Stated goal :: Pick out each line with the word "More" from the material that follows.

Provided material ::
==============================

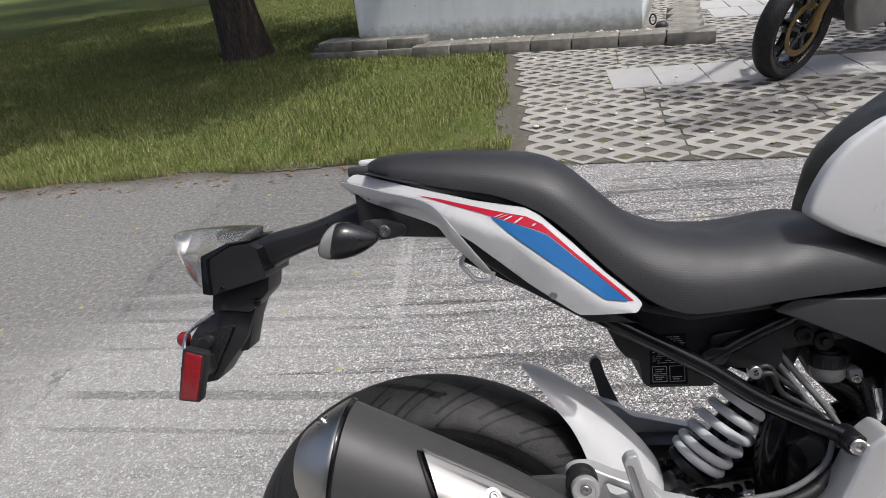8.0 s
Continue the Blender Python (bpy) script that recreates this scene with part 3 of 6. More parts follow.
tree((-2.76, 6.95), 4.2, 0.235, [over(-2.35, 4.45, 0.75), over(-3.25, 4.35, 0.55), over(-3.85, 4.15, 0.60), over(-2.75, 4.75, 0.60), over(-2.15, 5.0, 0.60), over(-2.30, 4.02, 0.22), over(-4.7, 4.3, 0.7), over(-3.75, 3.75, 0.42), over(-4.4, 3.8, 0.6), over(-2.95, 4.2, 0.3), over(-1.95, 5.35, 0.75), over(-3.55, 4.95, 1.0), over(-2.7, 6.2, 1.1), over(-4.5, 5.6, 1.3), over(-3.9, 7.4, 1.5), over(-1.85, 6.7, 0.7), over(-5.6, 7.4, 1.6, 4.2), over(-6.0, 4.9, 1.1), over(-2.4, 8.6, 1.3), over(-4.6, 9.6, 1.6, 4.2), over(-8.0, 9.5, 2.2, 5.0), over(-7.5, 13.0, 2.6, 5.0), over(-11.0, 12.5, 2.6, 5.0), over(-6.5, 17.0, 3.0, 6.0), over(-12.0, 18.0, 3.5, 6.0), over(-17.0, 14.0, 3.5, 6.0), over(-9.0, 23.0, 3.5, 6.5), over(-16.0, 24.0, 4.0, 6.5)], 21, "broad tree with dark rough bark on the lawn", lean=(-0.10, 0.0))
tree((4.9, 6.4), 4.4, 0.2, [over(1.22, 3.80, 0.30), over(1.60, 3.25, 0.34), over(1.20, 3.05, 0.18), over(1.40, 5.20, 0.25), over(1.95, 5.0, 0.35), over(2.2, 3.75, 0.40), over(2.9, 4.4, 0.55), over(3.0, 5.8, 0.6), over(3.8, 5.2, 0.8)], 22, "leafy tree shading the paved bay")


# ---- motorcycle: frame of reference ----
# x forward from the rear axle, y to the left, z up from the ground line; the whole machine leans on its side stand
bike = tagged(new("motorcycle"), "white, blue and red naked motorcycle leaning on its side stand", "motorcycle")
bike.matrix_basis = pose(0, -0.085, 0, -17.0)
RAKE = 25.1
_ax = Vector((-math.sin(radians(RAKE)), 0, math.cos(radians(RAKE))))
STEER = Matrix.Translation((1.476, 0, 0)) @ Matrix.Rotation(radians(6.0), 4, _ax) @ Matrix.Translation((-1.476, 0, 0))
FAX, RAX = Vector((1.362, 0, 0.288)), Vector((0.006, 0, 0.306))


def oval_rings(stations, n=28):
    """Closed rings from (top (x, z), bottom (x, z), middle y, half width, squareness)."""
    rings = []
    for top, bot, yc, hw, sq in stations:
        c = (Vector((top[0], yc, top[1])) + Vector((bot[0], yc, bot[1]))) / 2
        u = (Vector((top[0], yc, top[1])) - Vector((bot[0], yc, bot[1]))) / 2
        ring = []
        for k in range(n):
            a = 2 * math.pi * k / n
            s, o = math.sin(a), math.cos(a)
            ring.append(c + u * math.copysign(abs(s) ** sq, s) + Vector((0, hw * math.copysign(abs(o) ** sq, o), 0)))
        rings.append(ring)
    return rings


def smooth_stations(st, per=4):
    """More stations between those given, along a smooth curve."""
    flat = [np.array([*a, *b, y, w, q]) for a, b, y, w, q in st]
    ext = [2 * flat[0] - flat[1]] + flat + [2 * flat[-1] - flat[-2]]
    out = []
    for i in range(1, len(ext) - 2):
        a, b, c, d = ext[i - 1:i + 3]
        for s in range(per):
            t = s / per
            v = 0.5 * (2 * b + (c - a) * t + (2 * a - 5 * b + 4 * c - d) * t * t + (3 * b - a - 3 * c + d) * t ** 3)
            out.append(v)
    out.append(flat[-1])
    return [((v[0], v[1]), (v[2], v[3]), v[4], max(v[5], 0.001), v[6]) for v in (list(map(float, w)) for w in out)]


def surface_of(ob):
    me = ob.data
    return BVHTree.FromPolygons([v.co.copy() for v in me.vertices], [tuple(p.vertices) for p in me.polygons])


def decal(outline, tree, off, y_from=-1.0, cuts=3, corner=0.0, thick=0.0, fallback=-0.15, step=0.012):
    """A thin sheet of the given (x, z) outline, laid on a surface as seen from the right side."""
    bm = bm_new()
    if corner:
        outline = rounded(outline, corner)
    bm.faces.new([bm.verts.new((x, 0, z)) for x, z in outline])
    bm.normal_update()
    bmesh.ops.triangulate(bm, faces=list(bm.faces), ngon_method="EAR_CLIP")
    for _ in range(cuts):
        long = [e for e in bm.edges if e.calc_length() > step]
        if not long:
            break
        bmesh.ops.subdivide_edges(bm, edges=long, cuts=1)
        bmesh.ops.triangulate(bm, faces=[f for f in bm.faces if len(f.verts) > 3])
    last = fallback
    for v in bm.verts:
        hit = tree.ray_cast(Vector((v.co.x, y_from, v.co.z)), Vector((0, 1, 0)))
        if hit[0] is None:
            near = tree.find_nearest(Vector((v.co.x, last, v.co.z)))
            v.co.y = near[0].y - off
        else:
            v.co.y = hit[0].y - off
            last = hit[0].y
    for f in bm.faces:
        f.normal_update()
        if f.normal.y > 0:
            f.normal_flip()
    if thick:
        res = bmesh.ops.extrude_face_region(bm, geom=list(bm.faces))
        for v in [g for g in res["geom"] if isinstance(g, bmesh.types.BMVert)]:
            v.co.y += thick
        bmesh.ops.recalc_face_normals(bm, faces=bm.faces)
    return bm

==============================

Exercise answer ::
Continue the Blender Python (bpy) script that recreates this scene with part 3 of 6. More parts follow.
    """More stations between those given, along a smooth curve."""